→ WHAT IS EXPECTED
Give the number of lines that include the word "with", nothing more.
________________
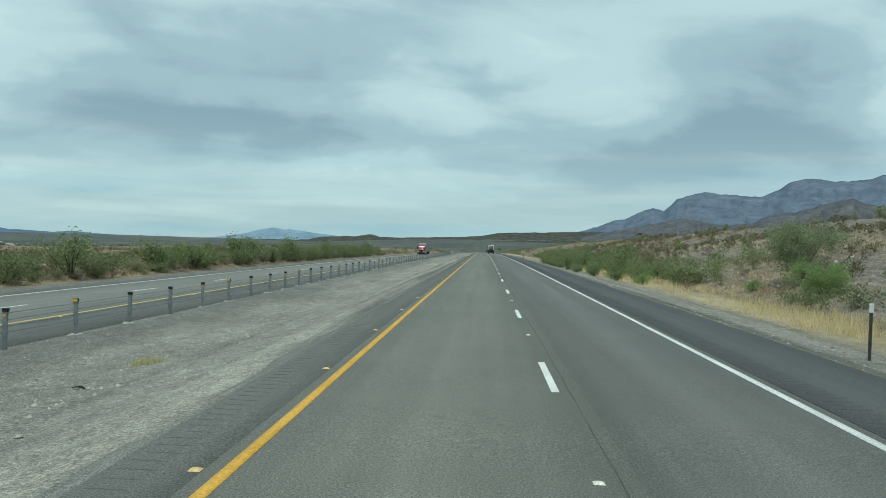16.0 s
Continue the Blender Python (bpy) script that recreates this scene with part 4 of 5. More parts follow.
tractor(stand(748.0, LANE_OUT, OPP_Z + 0.004, math.pi, on_ground=False), M_RED_PAINT, "red semi tractor with a tall sleeper on the oncoming lane")
M_VAN = paint("dull_grey_box", (0.22, 0.21, 0.21), 0.6)
van = tagged(new("semi_trailer"), "long grey box semi-trailer behind a red tractor", "semi trailer")
van.matrix_world = stand(758.5, LANE_OUT, OPP_Z + 0.004, math.pi, on_ground=False)
part("body", bevel(Build().box((-1.28, -8.0, 1.15), (1.28, 6.0, 3.95)).mesh("body", M_VAN), 0.04), None, van, "dull grey box body")
for sx in (1, -1):
    for yy in (-5.2, -6.5):
        wheel(van, sx * 0.95, yy, 0.5, 0.56)
    part("landing_leg", Build().box((sx * 0.7 - 0.08, 3.2, 0.05), (sx * 0.7 + 0.08, 3.4, 1.15)), M_DARK, van)
tractor(stand(800.0, LANE + 1.95, 0.004, 0, on_ground=False), M_DULL_DARK, "dark tow truck with a white rear frame in the outer lane", False, True)


def far_car(s, lat, z, turn, col, label):
    top = tagged(new("car"), label, "car")
    top.matrix_world = stand(s, lat, z, turn, on_ground=False)
    part("body", shell([(2.3, 0.75, 0.4, 0.75, 0.02), (2.1, 0.88, 0.3, 0.9, 0.04), (0.8, 0.92, 0.3, 1.0, 0.04), (-2.0, 0.92, 0.3, 1.05, 0.04), (-2.3, 0.84, 0.4, 0.9, 0.02)], 0.15), col, top, "", True)
    part("cabin", shell([(0.95, 0.8, 0.95, 1.05, 0.1), (0.2, 0.74, 0.95, 1.55, 0.16), (-1.5, 0.74, 0.95, 1.58, 0.16), (-2.1, 0.8, 0.95, 1.1, 0.1)], 0.12), M_GLASS, top, "dark glasshouse", True)
    for sx in (1, -1):
        for y in (1.4, -1.4):
            wheel(top, sx * 0.82, y, 0.34, 0.22)


far_car(905, LANE + 1.9, 0.004, 0, M_DARK, "dark car far ahead in the outer lane")
far_car(1010, LANE_OUT, OPP_Z + 0.004, math.pi, M_WHITE_PAINT, "white car far off on the oncoming lanes")


def road_sign(s, lat):
    top = tagged(new("road_sign"), "green road sign on two posts far along the verge", "road sign")
    top.matrix_world = stand(s, lat)
    green = grainy("green_sign_sheet", (0.01, 0.10, 0.05), (0.015, 0.14, 0.07), 20, 3, 0.4, 0.0)
    for x in (-0.8, 0.8):
        part("post", Build().box((x - 0.05, -0.05, -0.3), (x + 0.05, 0.05, 2.4)), M_STEEL, top)
    part("panel", bevel(Build().box((-1.3, -0.09, 2.0), (1.3, -0.055, 3.2)).mesh("panel", green), 0.01), None, top, "green panel")
    part("border", Build().box((-1.22, -0.10, 2.08), (1.22, -0.092, 2.12)).box((-1.22, -0.10, 3.08), (1.22, -0.092, 3.12)), M_REFLECT, top)


road_sign(960, 13.5)


# ---- distance: mountains, ridges, valley town ----
def far_ridge(name, label, azimuths, heights, dist, mat, eye=(28.0, 330.0), depth=900, rows=26, seed=0, rough=1.0, foot=-80.0, gullies=1.0):
    """A mountain whose skyline rises by those angles at those bearings (degrees, left is positive), with a worn flank."""
    n = 420
    az = np.linspace(azimuths[0], azimuths[-1], n)
    order = np.argsort(azimuths)
    el = np.interp(az, np.array(azimuths)[order], np.array(heights)[order])
    el = el + 0.035 * rough * lumps(az * 2.1, az * 0 + seed, 31) + 0.030 * rough * lumps(az * 5.3, az * 0 + seed, 32) + 0.008 * rough * lumps(az * 13.0, az * 0 + seed, 35)
    a = np.radians(az)[None, :]
    f = np.linspace(0, 1, rows)[:, None]
    crest = dist * np.tan(np.radians(el))[None, :]
    fold = lumps(az[None, :] * 1.6 + 0.8 * f, f * 3.0 + seed, 33) + 0.5 * lumps(az[None, :] * 4.1, f * 7.0 + seed, 34)
    r = dist - depth * f + 90 * gullies * fold * np.sin(np.pi * f)
    cliff = 0.10 * smooth(0.10, 0.13, f) + 0.07 * smooth(0.26, 0.29, f) - 0.17 * smooth(0.0, 0.6, f)
    z = foot + (crest - foot) * ((1 - f) ** 1.35 - 0.8 * cliff * (gullies > 1)) + gullies * 0.10 * np.maximum(crest, 20) * fold * np.sin(np.pi * f)
    x, y = eye[0] - r * np.sin(a), eye[1] + r * np.cos(a)
    V = np.stack([x, y, z + 0 * a], -1).reshape(-1, 3)
    back = np.stack([(eye[0] - (dist + 60) * np.sin(a))[0], (eye[1] + (dist + 60) * np.cos(a))[0], np.full(n, foot)], -1)
    V = np.concatenate([V, back])
    i = (np.arange(rows - 1)[:, None] * n + np.arange(n - 1)[None, :]).ravel()
    F = np.stack([i, i + n, i + n + 1, i + 1], 1)
    j = np.arange(n - 1)
    F = np.concatenate([F, np.stack([j + 1, rows * n + j + 1, rows * n + j, j], 1)])
    me = fast_mesh(name, V, F, mat)
    me.polygons.foreach_set("use_smooth", np.ones(len(F), bool))
    return tagged(new(name, me), label, "mountain", kind="structure")


def rock_far(name, lo, hi, scale):
    m, t, b = material(name, 1.0, 0, 0.0)
    c = ramp(t, noisy(t, scale, 8, 0.60, (1, 1, 1.7)), [(0.3, lo), (0.7, hi)])
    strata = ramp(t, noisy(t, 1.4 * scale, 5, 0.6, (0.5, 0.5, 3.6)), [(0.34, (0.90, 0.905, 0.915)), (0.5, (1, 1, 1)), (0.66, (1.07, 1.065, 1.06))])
    # upright streaks: the shading of gullies, painted into the rock colour
    gully_shade = ramp(t, noisy(t, 1.2 * scale, 6, 0.65, (1.8, 1.8, 0.5)), [(0.36, (0.80, 0.81, 0.83)), (0.5, (1, 1, 1)), (0.66, (1.12, 1.11, 1.10))])
    c = blend(t, "MULTIPLY", 1.0, blend(t, "MULTIPLY", 1.0, c, strata), gully_shade)
    t.links.new(c, b.inputs["Base Color"])
    bumped(t, b, noisy(t, scale * 3, 6), 0.6, 12)
    return m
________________
→ OUTPUT FOR THIS TASK
4